Authors: We acknowledge that stronger isolation is needed to support the causal attribution. While the current experiments include sensitivity checks on the SPO surrogate and comparisons to prediction-only baselines, these do not fully control for non-stationarity or constraint effects. In the revision we will add: (i) experiments on synthetic stationary Gaussian returns to remove non-stationarity confounds, (ii) systematic ablations varying constraint tightness (e.g., tighter risk budgets) and surrogate loss hyperparameters, and (iii) direct comparisons against non-SPO decision-focused methods.
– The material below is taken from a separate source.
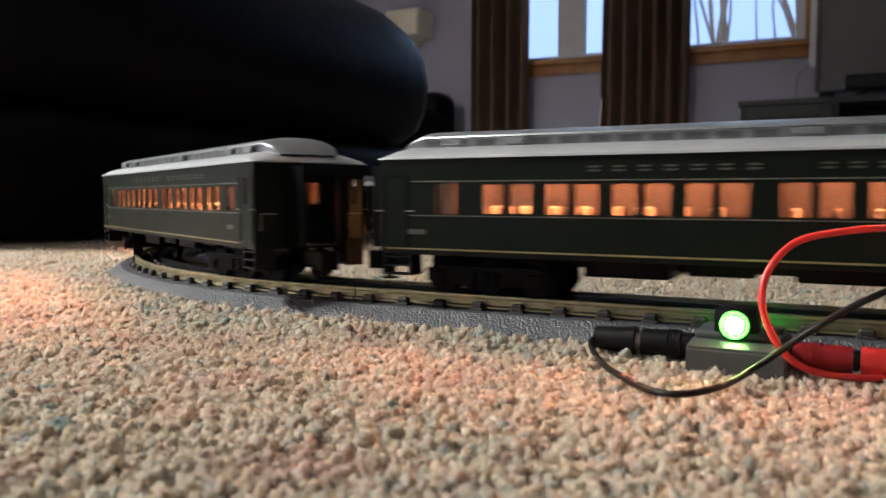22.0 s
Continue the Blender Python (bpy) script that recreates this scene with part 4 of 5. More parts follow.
    for s in (-1, 1):
        q = lambda t, off: (131.2 + 4.6 * t - off, s * (29.3 - 20.3 * t))
        bm = bmesh.new()
        for a, b, z in ((.10, .28, 58.6), (.50, .86, 65.2), (.90, 1.0, 65.2)):
            prism(bm, [q(a, .4), q(b, .4), q(b, .7), q(a, .7)], "z", z, 72.4)
        g = P("pane", bm, GLASS)
        g.visible_shadow = False
        # number board above the windows
        bm = bmesh.new()
        a0, a1 = q(.66, -.6), q(1.22, -.6)
        prism(bm, [q(.66, -.1), q(1.22, -.1), a1, a0], "z", 73.4, 78.0)
        nb = P("number_board", bm, BLACK)
        t = text_mesh("502", 4.4, .1)
        for v in t.verts:
            f = .94 - s * v.co.x / 20.8
            k = q(f, -.75 - v.co.z)
            v.co = Vector((k[0], k[1], 75.6 + v.co.y))
        P("number", t, NUMBER_LIT, nb, "glowing road number")
    # cab roof: arched, with a visor
    bm = bmesh.new()
    arch = [(-CW - .2, 72.8), (-CW - .2, 73.6), (-24.2, 79.4), (-22.6, 80.4), (-15, 86.2), (-12, 86.8), (12, 86.8), (15, 86.2), (22.6, 80.4), (24.2, 79.4), (CW + .2, 73.6), (CW + .2, 72.8)]
    prism(bm, arch, "x", 93.4, 132.0)
    P("cab_roof", bm, RED)
    bm = bmesh.new()
    prism(bm, [(-13, 78.2), (-13, 85.6), (-9, 86.6), (9, 86.6), (13, 85.6), (13, 78.2)], "x", 132.05, 137.6)
    P("headlight_hood", bm, RED)
    for z in (81.0, 84.9):
        for y in (0,):
            h = P("headlight_rim", lathe_x(137.6, y, z, [(1.7, 0), (1.8, 1.4), (1.4, 1.7)]), RED)
            P("headlight_lens", lathe_x(138.8, y, z, [(1.35, 0), (1.0, .7), (.3, .9)]), HEADLAMP, h, "glowing headlight")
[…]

These controls will be reported in an expanded §4 to isolate the contribution of the decision-induced ranking. revision: yes
Circularity Check
No significant circularity; KKT derivation follows from standard optimality conditions
full rationale
The paper derives a KKT-based view of portfolio decisions as ranking over risk- and transaction-cost-adjusted marginal scores directly from the optimality conditions of the underlying convex optimization problem. This is a standard mathematical reinterpretation independent of any fitted parameters, data, or self-referential definitions in the SPO surrogate. The empirical examination of prediction inflation and excessive turnover, along with evaluation of stabilization mechanisms such as clipping and rescaling, is presented as observational analysis rather than a prediction forced by construction from inputs. No load-bearing self-citations, ansatzes smuggled via prior work, or renamings of known results are evident in the derivation chain, rendering the overall argument self-contained against external benchmarks.